The Clean Daughter by Jill Kandel: A memoir of adventure, grief, and mercy

My friend Jill Kandel has just released her second book, The Clean Daughter: A Cross-Continental Memoir (North Dakota State University Press). Her new book is a memoir that tracks a couple different aspects of Kandel’s life. It is about her cross-cultural marriage, Jill from North Dakota and Johan, her husband, from the Netherlands. It is about living in other foreign cultures, with Johan’s job taking them to live in Zambia and Indonesia. (If you’ve read my blog for awhile you may remember that I wrote a post about her first book, So Many Africas: Six Years in a Zambian Village.) It’s also about Jill’s difficult relationship with her father-in-law, Izaak, a “judgmental and arrogant” man who made a controversial final decision about his life. This is the thread that interested me the most.

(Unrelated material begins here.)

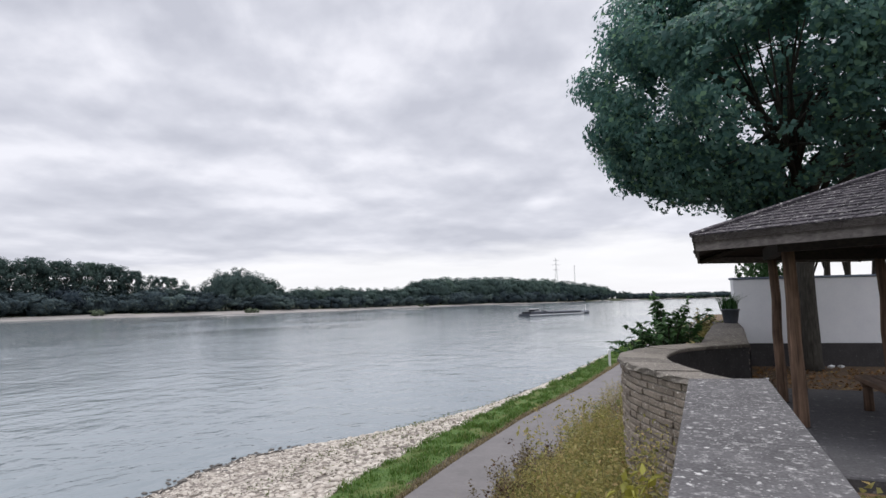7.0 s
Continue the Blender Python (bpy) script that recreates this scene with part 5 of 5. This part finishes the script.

Years after her father-in-law died, Jill set about trying to learn more about who he was and why. She spent years researching, traveling, talking to relatives and family friends. She uncovered the story of his life as a teen and young man as Nazi Germany took over the Netherlands and the years of recovery after Germany was defeated. She learned of her father-in-law’s heroism, his generosity of spirit in those dark days. Although the hurt she experienced from her father-in-law never completely went away, she came to see her father-in-law in a new light. She came “[t]o see him as human, both frail and strong, with foibles, faults, quirks, and grace.” She came to see her own judgments and arrogance in relation to him. Her story made me wonder about the unknown stories of people with whom I’ve had trouble relating. The stories of people whom I’ve judged. The stories of people I haven't paused to consider.

Just this last week my father and I have spent time thinking about and discussing a woman in our family ancestry about whom we only knew a bit of story. We started probing those few lines of story. We started wondering about and talking about what that story would have required of the woman. The shape of her life has now grown in substantial magnitude in my mind from what it was before. Whereas this woman had been little more than a name on our family tree, now she was a woman of great strength and bravery. We spent a couple hours; Jill spent years.

In the final pages of The Clean Daughter, Jill writes, “I’m learning to value mercy and to extend grace to both Izaak and myself.”